Yes, it is Spring. Ordinarily I would be camping periodically and enjoying the sound of the Spring peepers, bird song, and other wonderful springtime sounds. I miss them.
I understand that these are such unusual times that we are living through and camping is not on the agenda. I know that this quarantine too shall pass, whether it’s in a month, in 6 months, or in a year …we will be OK. In the meantime I realized that I am approaching this challenge with the same voracity that I do anything. Unfortunately, I have no control over this. None. I can control my own actions, however, and that includes how much I should worry beyond that point where I’ve done things right. I work from home every day and continue to focus on the things that I need to do for myself and my job. I occasionly try to paint in the evenings or weekends much as I always have but I struggle to when I am anxious. Last night I became even more anxious and my mind took me down a dark place that kept me awake most of the night worrying to a silly level. This afternoon I set aside my computer and at the encouragement of my husband picked up the paintbrush again.

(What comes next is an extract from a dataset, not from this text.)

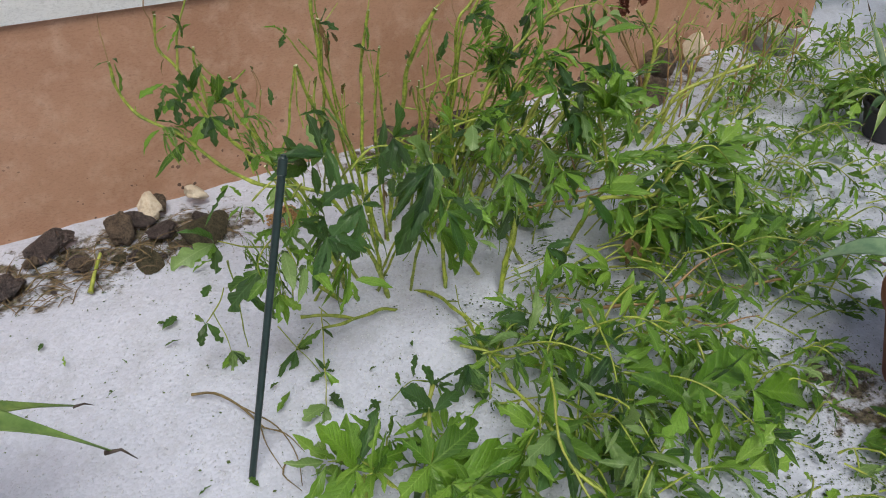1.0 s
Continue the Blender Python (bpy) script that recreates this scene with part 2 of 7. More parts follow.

I have also approached my art with my head down and my business mindset engaged. Is the subject matter something I can sell? Is the subject matter something that will fit in a particular gallery or group of people? OK, that’s got to stop.
I need to paint for me. This should be my joy, my pleasure, and my relaxation. So this afternoon I did paint for me. I played. I laughed. And I painted for the pure joy of it.
The painting is oil on canvas called, Laughter and Other Sounds of Spring.